─── SOURCE DATA

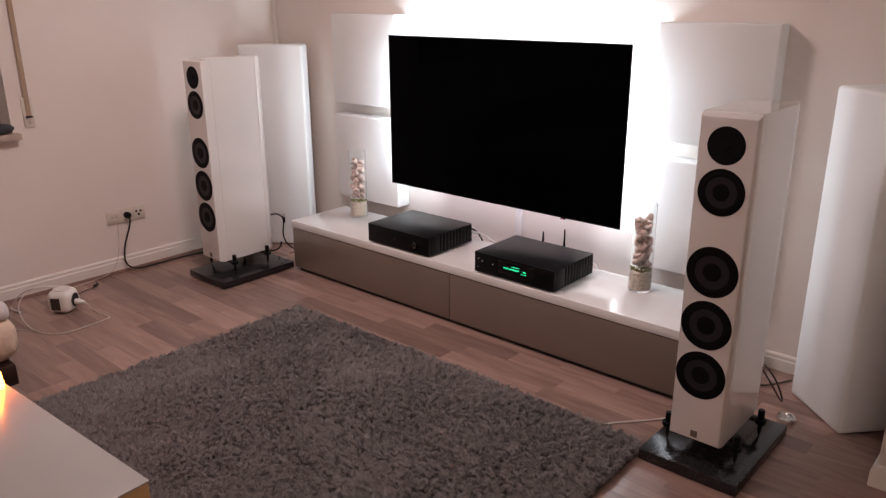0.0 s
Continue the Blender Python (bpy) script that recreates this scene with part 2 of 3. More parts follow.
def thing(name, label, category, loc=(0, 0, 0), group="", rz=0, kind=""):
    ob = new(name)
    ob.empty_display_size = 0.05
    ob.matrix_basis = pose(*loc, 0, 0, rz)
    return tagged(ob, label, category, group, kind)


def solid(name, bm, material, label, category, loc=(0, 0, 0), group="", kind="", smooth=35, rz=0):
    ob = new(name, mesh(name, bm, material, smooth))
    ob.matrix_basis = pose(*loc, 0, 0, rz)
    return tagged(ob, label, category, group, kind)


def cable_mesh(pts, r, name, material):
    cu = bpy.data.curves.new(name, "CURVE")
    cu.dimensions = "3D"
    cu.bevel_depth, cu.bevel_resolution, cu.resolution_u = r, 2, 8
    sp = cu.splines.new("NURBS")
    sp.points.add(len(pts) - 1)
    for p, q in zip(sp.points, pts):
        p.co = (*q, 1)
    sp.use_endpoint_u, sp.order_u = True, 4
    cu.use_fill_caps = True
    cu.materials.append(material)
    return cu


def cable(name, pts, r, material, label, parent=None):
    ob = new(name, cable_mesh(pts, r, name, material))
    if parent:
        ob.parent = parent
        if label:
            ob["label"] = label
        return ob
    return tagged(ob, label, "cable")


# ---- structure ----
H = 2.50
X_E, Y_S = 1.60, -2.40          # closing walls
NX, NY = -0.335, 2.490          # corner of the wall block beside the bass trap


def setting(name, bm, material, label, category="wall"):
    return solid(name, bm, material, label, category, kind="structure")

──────

▶ **EXERCISE**: Every line should be retyped exactly, with the pictures omitted.

▶ **FINISHED TASK**:
0.0 s
Continue the Blender Python (bpy) script that recreates this scene with part 2 of 3. More parts follow.
def thing(name, label, category, loc=(0, 0, 0), group="", rz=0, kind=""):
    ob = new(name)
    ob.empty_display_size = 0.05
    ob.matrix_basis = pose(*loc, 0, 0, rz)
    return tagged(ob, label, category, group, kind)


def solid(name, bm, material, label, category, loc=(0, 0, 0), group="", kind="", smooth=35, rz=0):
    ob = new(name, mesh(name, bm, material, smooth))
    ob.matrix_basis = pose(*loc, 0, 0, rz)
    return tagged(ob, label, category, group, kind)


def cable_mesh(pts, r, name, material):
    cu = bpy.data.curves.new(name, "CURVE")
    cu.dimensions = "3D"
    cu.bevel_depth, cu.bevel_resolution, cu.resolution_u = r, 2, 8
    sp = cu.splines.new("NURBS")
    sp.points.add(len(pts) - 1)
    for p, q in zip(sp.points, pts):
        p.co = (*q, 1)
    sp.use_endpoint_u, sp.order_u = True, 4
    cu.use_fill_caps = True
    cu.materials.append(material)
    return cu


def cable(name, pts, r, material, label, parent=None):
    ob = new(name, cable_mesh(pts, r, name, material))
    if parent:
        ob.parent = parent
        if label:
            ob["label"] = label
        return ob
    return tagged(ob, label, "cable")


# ---- structure ----
H = 2.50
X_E, Y_S = 1.60, -2.40          # closing walls
NX, NY = -0.335, 2.490          # corner of the wall block beside the bass trap


def setting(name, bm, material, label, category="wall"):
    return solid(name, bm, material, label, category, kind="structure")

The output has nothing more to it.